** Requirements **
In the records below, find the line containing "2 of 6. More parts follow." and the line containing "return self.add([p for"; please repeat exactly the lines from one to the other, both included, and nothing more.

---+---

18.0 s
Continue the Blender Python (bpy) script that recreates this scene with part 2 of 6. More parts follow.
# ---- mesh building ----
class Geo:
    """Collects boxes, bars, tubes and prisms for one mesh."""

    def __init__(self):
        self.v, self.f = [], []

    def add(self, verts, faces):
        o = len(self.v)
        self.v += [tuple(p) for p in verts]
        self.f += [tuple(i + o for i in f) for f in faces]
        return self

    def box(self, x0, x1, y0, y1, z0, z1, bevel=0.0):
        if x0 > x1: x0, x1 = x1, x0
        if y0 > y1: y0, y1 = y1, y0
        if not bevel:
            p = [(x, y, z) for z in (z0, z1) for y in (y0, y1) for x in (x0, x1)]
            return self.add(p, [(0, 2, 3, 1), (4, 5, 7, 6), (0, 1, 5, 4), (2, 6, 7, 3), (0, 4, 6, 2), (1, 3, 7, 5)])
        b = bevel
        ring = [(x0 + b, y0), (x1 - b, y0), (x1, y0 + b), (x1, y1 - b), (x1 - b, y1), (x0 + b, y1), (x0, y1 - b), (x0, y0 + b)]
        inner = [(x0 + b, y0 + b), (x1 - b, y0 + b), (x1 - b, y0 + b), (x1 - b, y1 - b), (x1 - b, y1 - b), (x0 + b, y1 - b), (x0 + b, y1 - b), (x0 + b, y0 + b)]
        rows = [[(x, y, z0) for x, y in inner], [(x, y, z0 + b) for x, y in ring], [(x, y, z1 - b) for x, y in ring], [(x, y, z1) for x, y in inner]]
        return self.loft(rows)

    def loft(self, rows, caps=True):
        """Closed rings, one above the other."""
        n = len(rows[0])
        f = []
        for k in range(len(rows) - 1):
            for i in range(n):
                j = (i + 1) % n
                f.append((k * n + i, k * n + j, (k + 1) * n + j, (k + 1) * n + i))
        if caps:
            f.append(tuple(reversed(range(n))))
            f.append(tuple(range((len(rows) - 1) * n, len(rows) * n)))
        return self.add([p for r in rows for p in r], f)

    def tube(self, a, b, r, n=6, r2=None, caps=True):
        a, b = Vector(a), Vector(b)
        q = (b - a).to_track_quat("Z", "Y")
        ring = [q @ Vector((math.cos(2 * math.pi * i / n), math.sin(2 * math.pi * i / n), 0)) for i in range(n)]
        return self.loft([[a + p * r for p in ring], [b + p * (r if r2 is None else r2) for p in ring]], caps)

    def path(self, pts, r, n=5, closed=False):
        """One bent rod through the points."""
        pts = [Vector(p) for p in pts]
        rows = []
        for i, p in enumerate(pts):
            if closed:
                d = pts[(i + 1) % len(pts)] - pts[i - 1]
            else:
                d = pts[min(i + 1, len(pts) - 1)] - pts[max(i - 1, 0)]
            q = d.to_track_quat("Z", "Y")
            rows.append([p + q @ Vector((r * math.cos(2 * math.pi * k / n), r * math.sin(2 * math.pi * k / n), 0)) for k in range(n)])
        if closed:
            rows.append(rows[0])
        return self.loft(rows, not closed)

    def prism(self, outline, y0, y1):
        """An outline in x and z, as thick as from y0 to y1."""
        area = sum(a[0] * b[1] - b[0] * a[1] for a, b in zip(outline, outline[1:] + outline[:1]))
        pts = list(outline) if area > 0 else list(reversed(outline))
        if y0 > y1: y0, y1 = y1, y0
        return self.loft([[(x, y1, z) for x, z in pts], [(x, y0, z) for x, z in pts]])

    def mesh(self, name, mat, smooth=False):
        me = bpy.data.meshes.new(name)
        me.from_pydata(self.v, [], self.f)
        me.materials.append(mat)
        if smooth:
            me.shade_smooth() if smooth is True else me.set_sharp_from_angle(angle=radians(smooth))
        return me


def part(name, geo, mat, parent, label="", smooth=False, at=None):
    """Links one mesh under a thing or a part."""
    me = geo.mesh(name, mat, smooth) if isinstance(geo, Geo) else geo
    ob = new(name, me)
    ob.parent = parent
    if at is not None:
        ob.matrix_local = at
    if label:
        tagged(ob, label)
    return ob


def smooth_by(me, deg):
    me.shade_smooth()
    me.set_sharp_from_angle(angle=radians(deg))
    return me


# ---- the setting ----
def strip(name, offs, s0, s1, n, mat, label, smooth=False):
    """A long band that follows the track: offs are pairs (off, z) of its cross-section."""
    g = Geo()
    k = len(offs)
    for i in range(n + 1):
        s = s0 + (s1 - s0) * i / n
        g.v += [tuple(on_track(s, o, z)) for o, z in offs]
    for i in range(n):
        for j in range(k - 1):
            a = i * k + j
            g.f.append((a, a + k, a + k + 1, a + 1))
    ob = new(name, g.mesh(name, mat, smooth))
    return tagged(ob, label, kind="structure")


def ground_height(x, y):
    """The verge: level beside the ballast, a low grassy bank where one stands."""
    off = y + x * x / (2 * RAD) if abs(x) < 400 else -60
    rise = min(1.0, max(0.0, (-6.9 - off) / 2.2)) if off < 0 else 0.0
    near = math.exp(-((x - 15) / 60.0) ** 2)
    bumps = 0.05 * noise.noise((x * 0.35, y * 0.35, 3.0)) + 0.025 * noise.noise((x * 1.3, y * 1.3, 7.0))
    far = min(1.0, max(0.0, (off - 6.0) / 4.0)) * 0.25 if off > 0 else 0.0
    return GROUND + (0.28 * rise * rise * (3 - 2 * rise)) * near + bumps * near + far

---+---

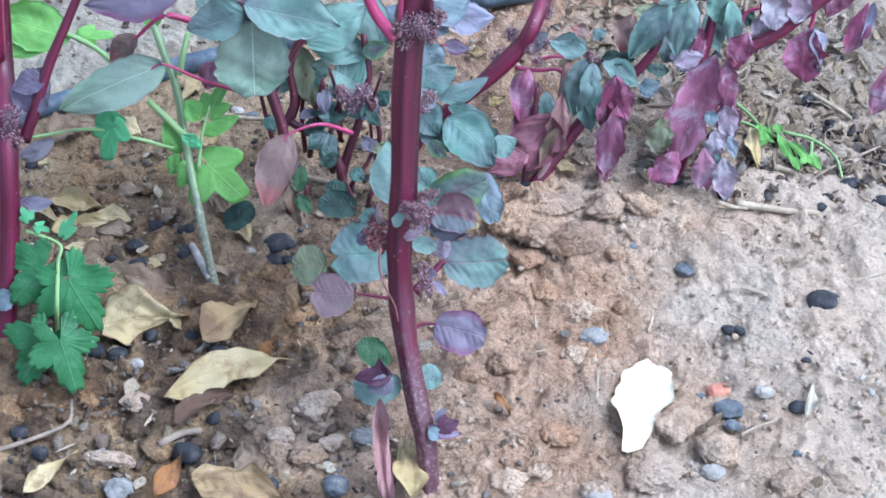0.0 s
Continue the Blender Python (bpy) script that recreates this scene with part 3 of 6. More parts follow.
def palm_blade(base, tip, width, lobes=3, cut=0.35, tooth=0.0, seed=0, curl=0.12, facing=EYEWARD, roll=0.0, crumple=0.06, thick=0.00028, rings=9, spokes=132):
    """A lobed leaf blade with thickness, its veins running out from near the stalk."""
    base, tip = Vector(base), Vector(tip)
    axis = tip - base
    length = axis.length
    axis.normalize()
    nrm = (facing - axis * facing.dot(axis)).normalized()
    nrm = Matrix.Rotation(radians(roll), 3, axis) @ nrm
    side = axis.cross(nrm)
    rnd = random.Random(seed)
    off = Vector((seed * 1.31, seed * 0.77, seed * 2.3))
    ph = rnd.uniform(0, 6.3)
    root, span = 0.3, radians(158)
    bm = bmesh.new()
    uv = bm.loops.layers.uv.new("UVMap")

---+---

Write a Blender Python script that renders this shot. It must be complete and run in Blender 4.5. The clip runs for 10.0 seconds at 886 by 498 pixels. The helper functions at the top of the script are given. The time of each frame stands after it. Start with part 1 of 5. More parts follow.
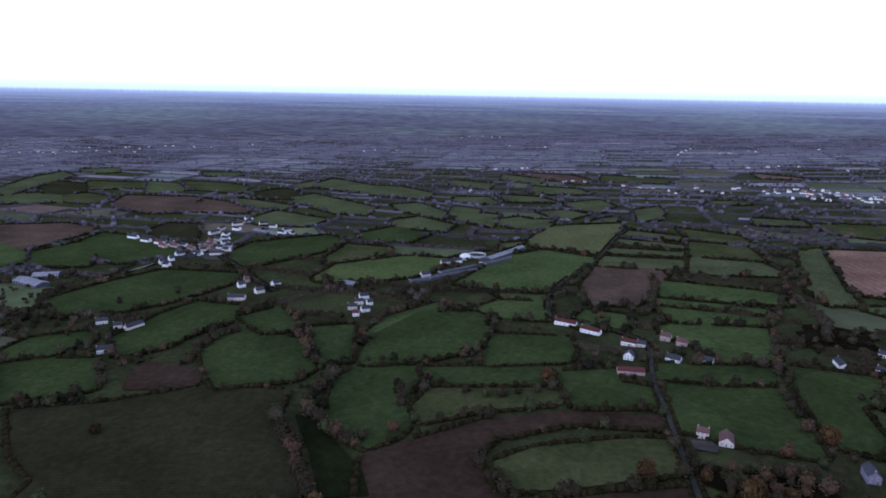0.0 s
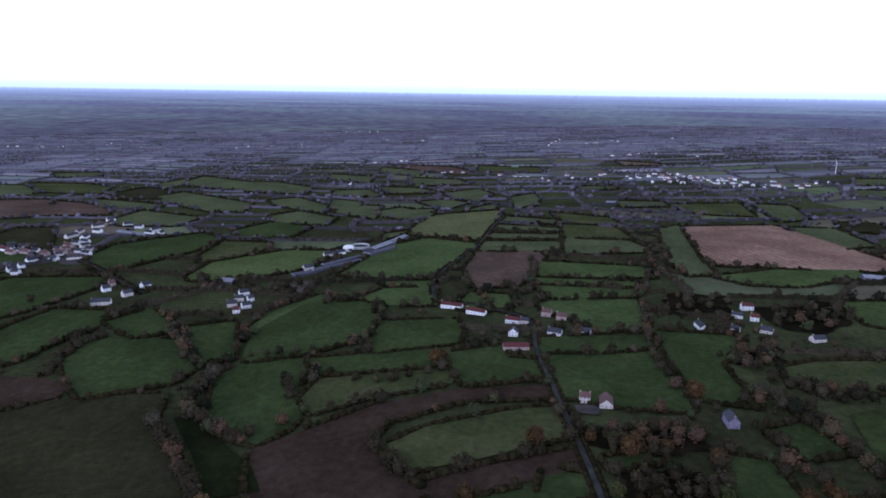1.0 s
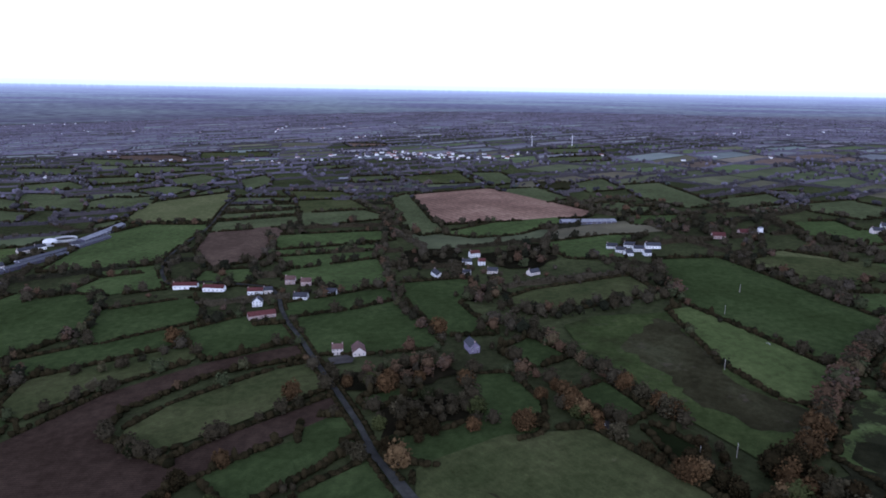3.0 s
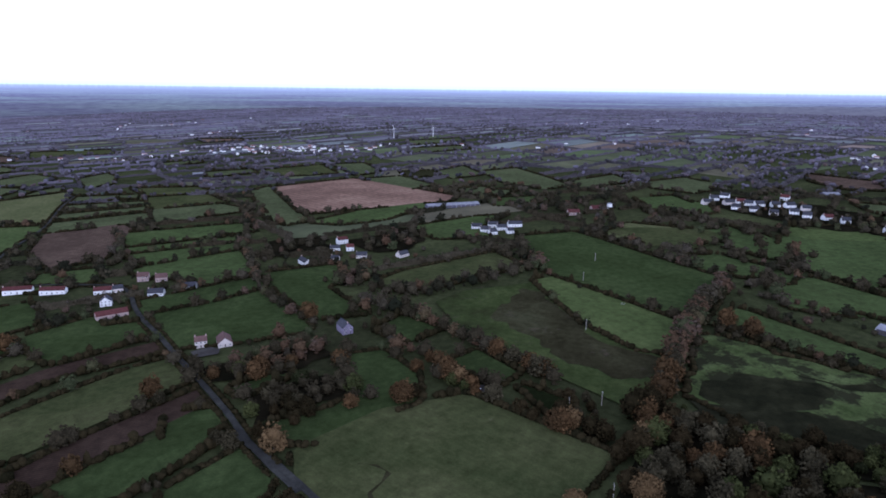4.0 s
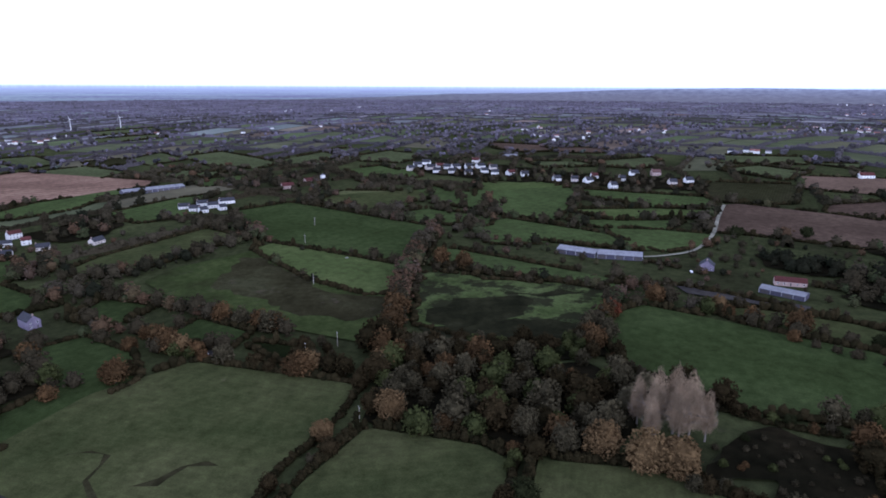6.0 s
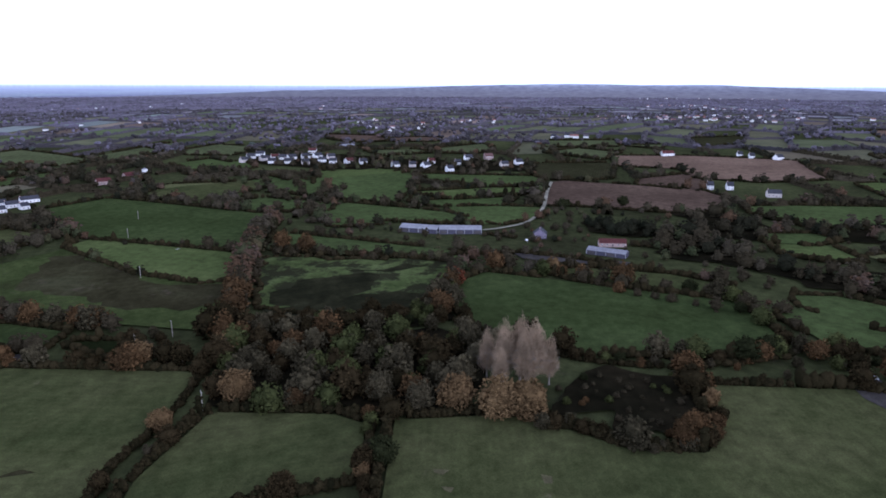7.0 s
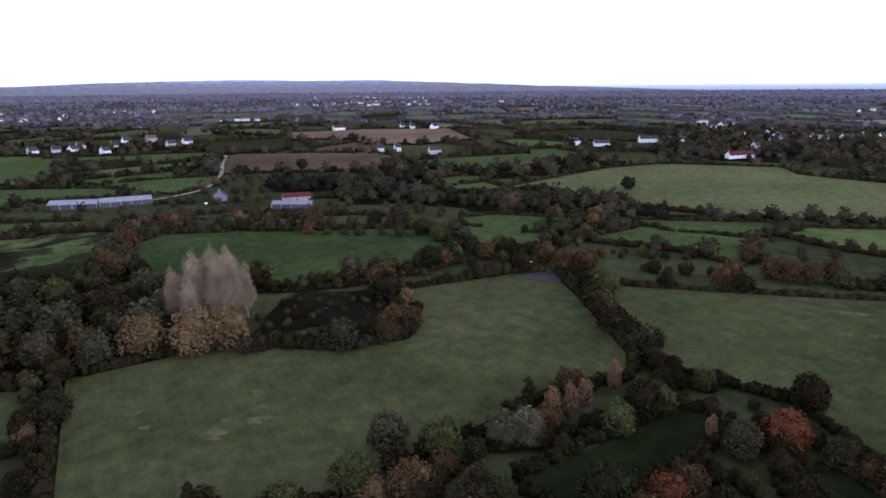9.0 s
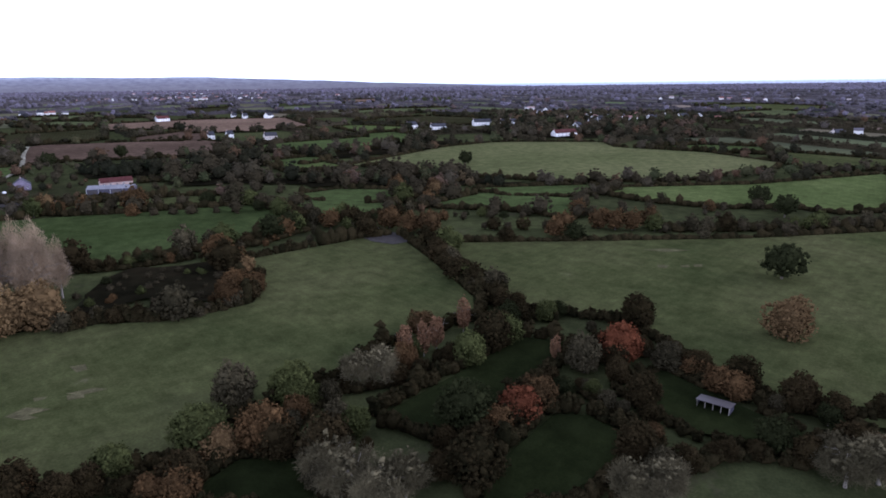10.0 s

---+---

** Answer to the exercise **
Continue the Blender Python (bpy) script that recreates this scene with part 2 of 6. More parts follow.
# ---- mesh building ----
class Geo:
    """Collects boxes, bars, tubes and prisms for one mesh."""

    def __init__(self):
        self.v, self.f = [], []

    def add(self, verts, faces):
        o = len(self.v)
        self.v += [tuple(p) for p in verts]
        self.f += [tuple(i + o for i in f) for f in faces]
        return self

    def box(self, x0, x1, y0, y1, z0, z1, bevel=0.0):
        if x0 > x1: x0, x1 = x1, x0
        if y0 > y1: y0, y1 = y1, y0
        if not bevel:
            p = [(x, y, z) for z in (z0, z1) for y in (y0, y1) for x in (x0, x1)]
            return self.add(p, [(0, 2, 3, 1), (4, 5, 7, 6), (0, 1, 5, 4), (2, 6, 7, 3), (0, 4, 6, 2), (1, 3, 7, 5)])
        b = bevel
        ring = [(x0 + b, y0), (x1 - b, y0), (x1, y0 + b), (x1, y1 - b), (x1 - b, y1), (x0 + b, y1), (x0, y1 - b), (x0, y0 + b)]
        inner = [(x0 + b, y0 + b), (x1 - b, y0 + b), (x1 - b, y0 + b), (x1 - b, y1 - b), (x1 - b, y1 - b), (x0 + b, y1 - b), (x0 + b, y1 - b), (x0 + b, y0 + b)]
        rows = [[(x, y, z0) for x, y in inner], [(x, y, z0 + b) for x, y in ring], [(x, y, z1 - b) for x, y in ring], [(x, y, z1) for x, y in inner]]
        return self.loft(rows)

    def loft(self, rows, caps=True):
        """Closed rings, one above the other."""
        n = len(rows[0])
        f = []
        for k in range(len(rows) - 1):
            for i in range(n):
                j = (i + 1) % n
                f.append((k * n + i, k * n + j, (k + 1) * n + j, (k + 1) * n + i))
        if caps:
            f.append(tuple(reversed(range(n))))
            f.append(tuple(range((len(rows) - 1) * n, len(rows) * n)))
        return self.add([p for r in rows for p in r], f)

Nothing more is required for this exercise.